** Start **

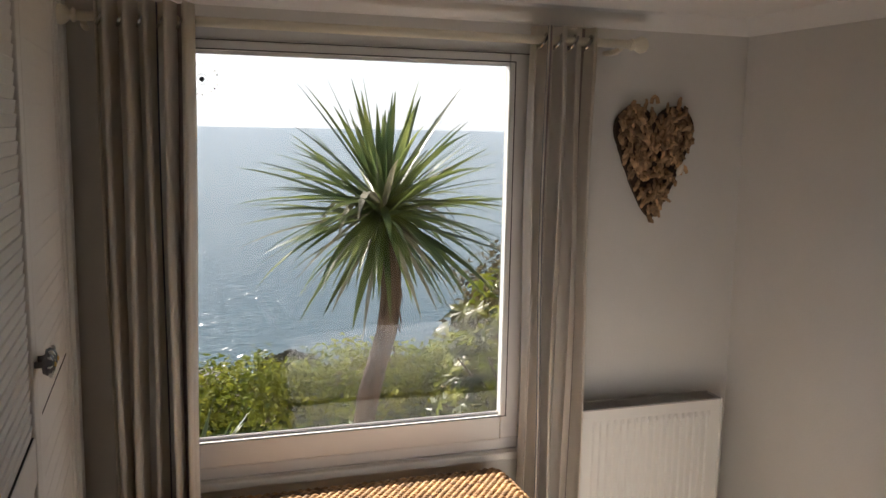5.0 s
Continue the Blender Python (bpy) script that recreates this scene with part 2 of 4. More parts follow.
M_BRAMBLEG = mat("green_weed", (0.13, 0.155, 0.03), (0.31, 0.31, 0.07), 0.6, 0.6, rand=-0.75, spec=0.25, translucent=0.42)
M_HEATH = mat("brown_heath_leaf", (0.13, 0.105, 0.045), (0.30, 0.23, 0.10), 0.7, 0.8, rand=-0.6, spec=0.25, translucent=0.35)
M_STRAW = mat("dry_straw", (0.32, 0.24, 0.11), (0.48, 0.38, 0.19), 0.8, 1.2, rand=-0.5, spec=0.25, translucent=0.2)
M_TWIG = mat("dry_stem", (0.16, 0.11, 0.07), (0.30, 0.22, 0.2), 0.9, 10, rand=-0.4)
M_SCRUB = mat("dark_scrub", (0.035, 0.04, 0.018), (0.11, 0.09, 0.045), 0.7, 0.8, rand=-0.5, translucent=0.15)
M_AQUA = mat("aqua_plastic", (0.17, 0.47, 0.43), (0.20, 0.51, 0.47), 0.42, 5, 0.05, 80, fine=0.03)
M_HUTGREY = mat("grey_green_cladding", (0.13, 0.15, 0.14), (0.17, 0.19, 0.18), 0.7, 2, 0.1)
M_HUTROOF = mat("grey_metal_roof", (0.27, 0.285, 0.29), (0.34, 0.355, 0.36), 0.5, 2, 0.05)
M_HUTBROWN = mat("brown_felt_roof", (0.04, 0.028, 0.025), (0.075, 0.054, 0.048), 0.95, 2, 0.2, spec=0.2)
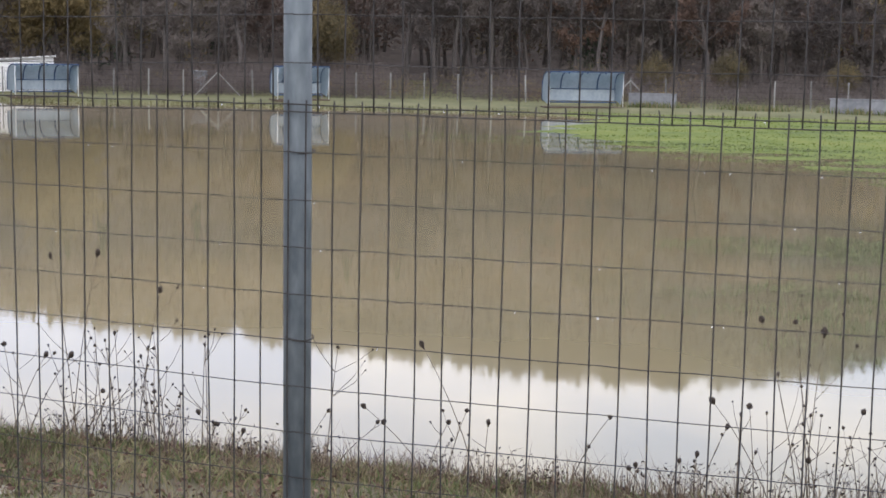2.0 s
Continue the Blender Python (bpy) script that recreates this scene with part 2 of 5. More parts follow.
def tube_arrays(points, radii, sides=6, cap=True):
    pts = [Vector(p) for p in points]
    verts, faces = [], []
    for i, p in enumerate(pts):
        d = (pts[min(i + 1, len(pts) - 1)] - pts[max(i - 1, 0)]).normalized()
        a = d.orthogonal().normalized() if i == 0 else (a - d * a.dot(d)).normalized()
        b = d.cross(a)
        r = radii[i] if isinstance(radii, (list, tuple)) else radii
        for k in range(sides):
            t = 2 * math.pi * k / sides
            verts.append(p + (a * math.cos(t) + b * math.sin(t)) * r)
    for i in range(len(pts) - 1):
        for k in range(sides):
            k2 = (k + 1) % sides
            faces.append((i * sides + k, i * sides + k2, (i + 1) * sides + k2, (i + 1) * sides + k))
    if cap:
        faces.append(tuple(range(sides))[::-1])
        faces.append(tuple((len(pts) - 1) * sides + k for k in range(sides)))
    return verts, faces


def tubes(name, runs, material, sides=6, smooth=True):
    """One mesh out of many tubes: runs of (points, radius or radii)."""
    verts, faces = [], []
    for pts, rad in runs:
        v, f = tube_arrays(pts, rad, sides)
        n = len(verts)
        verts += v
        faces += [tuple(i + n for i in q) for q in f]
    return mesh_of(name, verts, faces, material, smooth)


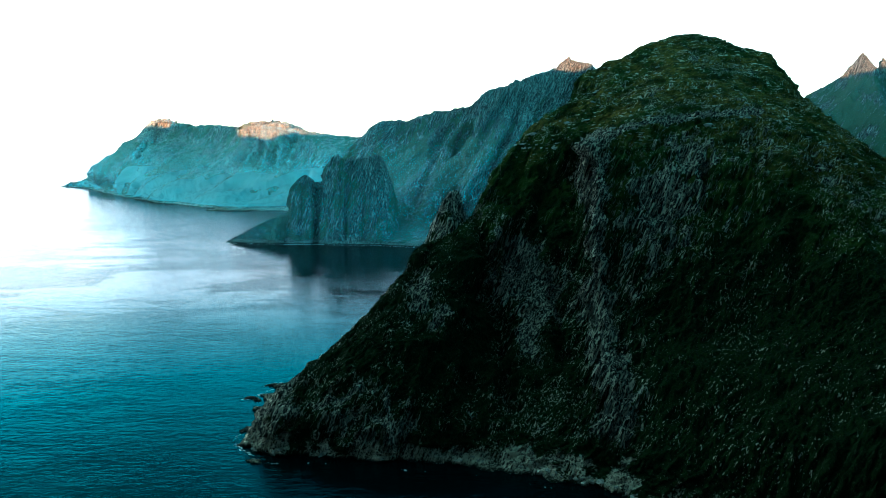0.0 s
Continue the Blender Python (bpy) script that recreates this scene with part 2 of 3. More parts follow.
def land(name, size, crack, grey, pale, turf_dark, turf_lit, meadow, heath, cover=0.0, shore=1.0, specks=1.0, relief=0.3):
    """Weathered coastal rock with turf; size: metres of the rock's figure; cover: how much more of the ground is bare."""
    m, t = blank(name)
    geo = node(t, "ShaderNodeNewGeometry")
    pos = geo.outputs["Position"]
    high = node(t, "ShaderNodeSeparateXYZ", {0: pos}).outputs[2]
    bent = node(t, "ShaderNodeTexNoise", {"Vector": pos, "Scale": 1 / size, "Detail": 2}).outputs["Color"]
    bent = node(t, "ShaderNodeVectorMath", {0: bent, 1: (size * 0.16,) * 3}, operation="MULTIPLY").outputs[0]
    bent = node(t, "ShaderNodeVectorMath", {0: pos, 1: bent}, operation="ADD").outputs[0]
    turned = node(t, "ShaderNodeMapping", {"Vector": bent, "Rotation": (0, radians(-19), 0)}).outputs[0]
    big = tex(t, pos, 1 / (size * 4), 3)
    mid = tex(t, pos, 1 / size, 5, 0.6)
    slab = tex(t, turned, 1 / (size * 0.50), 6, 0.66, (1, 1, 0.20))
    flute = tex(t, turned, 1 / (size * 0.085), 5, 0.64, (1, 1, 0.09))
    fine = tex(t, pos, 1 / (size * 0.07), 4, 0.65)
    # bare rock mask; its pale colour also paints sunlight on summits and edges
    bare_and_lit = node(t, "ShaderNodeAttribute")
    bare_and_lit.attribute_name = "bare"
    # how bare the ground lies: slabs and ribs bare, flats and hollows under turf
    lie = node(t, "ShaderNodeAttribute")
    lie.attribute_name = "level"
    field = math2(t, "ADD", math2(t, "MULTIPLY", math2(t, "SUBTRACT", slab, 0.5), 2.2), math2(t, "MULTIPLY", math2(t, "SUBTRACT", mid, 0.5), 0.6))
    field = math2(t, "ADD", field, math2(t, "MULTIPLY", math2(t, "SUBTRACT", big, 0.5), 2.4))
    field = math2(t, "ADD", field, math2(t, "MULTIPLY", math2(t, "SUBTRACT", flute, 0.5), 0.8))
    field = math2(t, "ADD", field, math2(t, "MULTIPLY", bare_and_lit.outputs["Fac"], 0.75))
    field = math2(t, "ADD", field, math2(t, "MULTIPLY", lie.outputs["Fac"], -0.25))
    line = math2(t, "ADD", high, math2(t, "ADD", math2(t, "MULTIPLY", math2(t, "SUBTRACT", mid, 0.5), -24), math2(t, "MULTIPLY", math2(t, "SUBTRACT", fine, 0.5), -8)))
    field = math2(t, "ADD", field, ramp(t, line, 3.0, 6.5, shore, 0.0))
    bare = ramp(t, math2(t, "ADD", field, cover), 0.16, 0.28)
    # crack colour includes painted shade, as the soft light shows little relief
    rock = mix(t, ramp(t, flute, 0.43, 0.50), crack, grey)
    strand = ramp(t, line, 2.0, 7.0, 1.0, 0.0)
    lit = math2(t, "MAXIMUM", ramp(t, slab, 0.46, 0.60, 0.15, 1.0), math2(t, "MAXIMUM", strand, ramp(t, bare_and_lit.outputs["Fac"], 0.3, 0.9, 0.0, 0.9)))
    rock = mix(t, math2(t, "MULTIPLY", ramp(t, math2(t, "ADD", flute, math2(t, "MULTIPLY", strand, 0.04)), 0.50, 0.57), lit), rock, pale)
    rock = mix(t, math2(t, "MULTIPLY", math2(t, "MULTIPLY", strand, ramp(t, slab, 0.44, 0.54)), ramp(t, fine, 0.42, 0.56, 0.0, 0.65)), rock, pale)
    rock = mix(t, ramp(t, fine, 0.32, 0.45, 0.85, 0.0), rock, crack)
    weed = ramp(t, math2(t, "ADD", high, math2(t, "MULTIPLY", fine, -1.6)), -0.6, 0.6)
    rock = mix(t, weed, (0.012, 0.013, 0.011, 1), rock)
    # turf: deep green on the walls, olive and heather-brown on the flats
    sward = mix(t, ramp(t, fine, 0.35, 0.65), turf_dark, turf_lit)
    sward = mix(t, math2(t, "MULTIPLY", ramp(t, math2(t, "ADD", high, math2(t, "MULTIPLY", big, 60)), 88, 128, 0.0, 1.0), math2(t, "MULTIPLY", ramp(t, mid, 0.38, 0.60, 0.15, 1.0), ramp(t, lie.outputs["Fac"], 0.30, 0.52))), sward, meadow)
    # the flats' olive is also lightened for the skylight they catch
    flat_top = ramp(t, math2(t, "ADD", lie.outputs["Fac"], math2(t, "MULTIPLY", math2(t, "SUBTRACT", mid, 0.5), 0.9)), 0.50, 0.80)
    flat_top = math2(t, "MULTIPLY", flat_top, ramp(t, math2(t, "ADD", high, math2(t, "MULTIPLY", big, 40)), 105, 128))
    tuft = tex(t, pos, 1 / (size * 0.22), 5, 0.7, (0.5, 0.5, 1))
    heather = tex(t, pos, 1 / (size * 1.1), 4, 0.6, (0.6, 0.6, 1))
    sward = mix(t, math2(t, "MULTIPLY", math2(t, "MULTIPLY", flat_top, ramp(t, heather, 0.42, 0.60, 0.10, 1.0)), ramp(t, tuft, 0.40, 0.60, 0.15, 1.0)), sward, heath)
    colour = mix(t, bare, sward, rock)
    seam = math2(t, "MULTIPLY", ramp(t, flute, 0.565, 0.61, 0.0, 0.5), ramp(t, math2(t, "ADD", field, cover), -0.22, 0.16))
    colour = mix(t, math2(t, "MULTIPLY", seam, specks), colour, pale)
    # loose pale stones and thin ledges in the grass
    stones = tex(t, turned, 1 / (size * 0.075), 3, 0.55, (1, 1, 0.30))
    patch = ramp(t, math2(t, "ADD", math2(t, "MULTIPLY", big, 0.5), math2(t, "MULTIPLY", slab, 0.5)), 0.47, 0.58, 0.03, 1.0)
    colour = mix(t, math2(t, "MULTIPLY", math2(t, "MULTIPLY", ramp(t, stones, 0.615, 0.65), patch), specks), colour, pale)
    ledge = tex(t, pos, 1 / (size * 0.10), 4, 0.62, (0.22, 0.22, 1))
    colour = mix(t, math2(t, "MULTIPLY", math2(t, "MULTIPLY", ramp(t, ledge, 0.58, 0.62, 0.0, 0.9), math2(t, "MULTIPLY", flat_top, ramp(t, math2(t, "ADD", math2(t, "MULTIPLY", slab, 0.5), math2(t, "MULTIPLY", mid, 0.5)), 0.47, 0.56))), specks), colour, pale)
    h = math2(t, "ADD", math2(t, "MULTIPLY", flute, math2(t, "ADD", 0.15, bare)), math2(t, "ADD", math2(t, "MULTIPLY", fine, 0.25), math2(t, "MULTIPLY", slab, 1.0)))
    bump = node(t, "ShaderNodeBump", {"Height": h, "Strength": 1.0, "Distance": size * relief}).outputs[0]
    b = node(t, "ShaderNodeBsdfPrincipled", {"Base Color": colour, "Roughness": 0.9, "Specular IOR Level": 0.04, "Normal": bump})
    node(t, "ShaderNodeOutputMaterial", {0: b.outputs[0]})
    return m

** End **

Given task. Which lines above contain the word "this"? Copy each of them.

Exercise result.
Continue the Blender Python (bpy) script that recreates this scene with part 2 of 4. More parts follow.
Continue the Blender Python (bpy) script that recreates this scene with part 2 of 5. More parts follow.
Continue the Blender Python (bpy) script that recreates this scene with part 2 of 3. More parts follow.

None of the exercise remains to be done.